I have the same, no thermostat on the cylinder, but I am running C Plan, and you seem to be running S Plan, I can see two motorised valves. I don't understand why you want Nest Gen 3, as I am looking to move to Hive as well, as Nest has no ability to link to TRV heads.
I am not good at plumbing, so employed a plumber, who in turn employed a heating engineer, who admitted to me they had not got a clue about how to wire it up. Lucky I did, but had not realised Nest does not link to TRV heads, the instructions I had read said they did, but it seems when google took over Nest support was withdrawn.
Domestic hot water (DHW) during summer was simply timed, the floors in my house mean hard wiring is out, so needs some wireless method if using a thermostat, ½ hour 4 times a week gave me hot water to wash hands, today I use an immersion heater and iboost+ so in summer DHW heated with spare solar energy from the solar panels.

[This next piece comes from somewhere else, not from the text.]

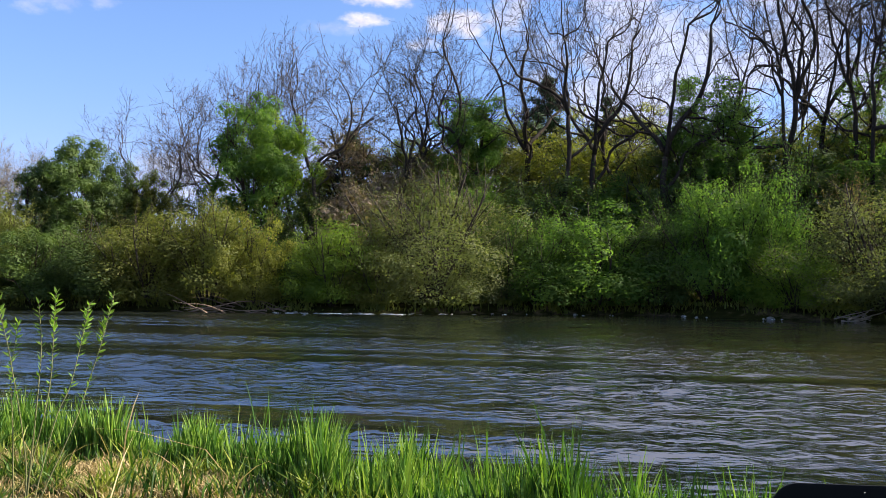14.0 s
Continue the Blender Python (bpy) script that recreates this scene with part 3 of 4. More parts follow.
def put(kind, az, d, el, hw, label, category, group="", turn=None, lean=(0, 0), squash=1.0):
    """Sets a plant at a bearing and distance so that its top stands at that elevation and it is that half width (degrees)."""
    thing, h, w = kind()
    x, y = polar(az, d)
    z = land_z(x, y)
    high, wide = EYE + d * math.tan(radians(el)) - z, d * math.tan(radians(hw))
    s = Vector((wide / w, wide / w * squash, high / h))
    rz = radians(turn) if turn is not None else random.uniform(0, 6.28)
    m = Matrix.LocRotScale((x, y, z), Euler((lean[0], lean[1], rz)), s)
    if thing in used:
        ob = copy_thing(thing, m @ Matrix.Diagonal((*thing.scale, 1)).inverted())
    else:
        used.add(thing)
        thing.matrix_basis = m
        ob = thing
    return tagged(ob, label, category, group)


def far_edge(az):
    """Distance of the far waterline at a bearing."""
    lo, hi = 20.0, 110.0
    for _ in range(30):
        mid = (lo + hi) / 2
        x, y = polar(az, mid)
        if shore_distance(np.array([x]), np.array([y]), FAR)[0] < 0:
            hi = mid
        else:
            lo = mid
    return hi


WOODS, RIDGE, BANK = "trees on the far bank", "bare trees on the ridge", "bushes along the far bank"

# bushes along the far water line
bush = {c: [once(thicket, 100 + 7 * i + k, c) for k in range(2)] for i, c in enumerate(("dark", "green", "olive"))}
bush["yellow"] = [once(thicket, 140, "yellow")]
bush["bright"] = [once(thicket, 150, "bright"), once(thicket, 151, "bright")]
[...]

But had I not been an electrical engineer not sure how I would have got it wired up?
@stem is normally good at working out what to do, but it is hard to realise what others can understand, and was shocked at the comments made by the heating engineer. Also the Nest help line seemed to just want to send out an engineer to sort problems, I had a simple problem, the central heating was turning on when not called for, it turned out due to anti legionnaires software built into Nest, which could be simply turned off, but Nest help line could not tell me that, found out what it was on here.
With Sonoff wireless relays and other devices there are ways around lack of hard wiring, but for me it was the cost, I looked at wireless options and was looking at £140, and this with no labour costs.
So I would say back to the base line, why do you want Nest?
@RandomGrinch makes some good points, the wireless links are already built into the existing system. So may be having both in parallel is the way forward?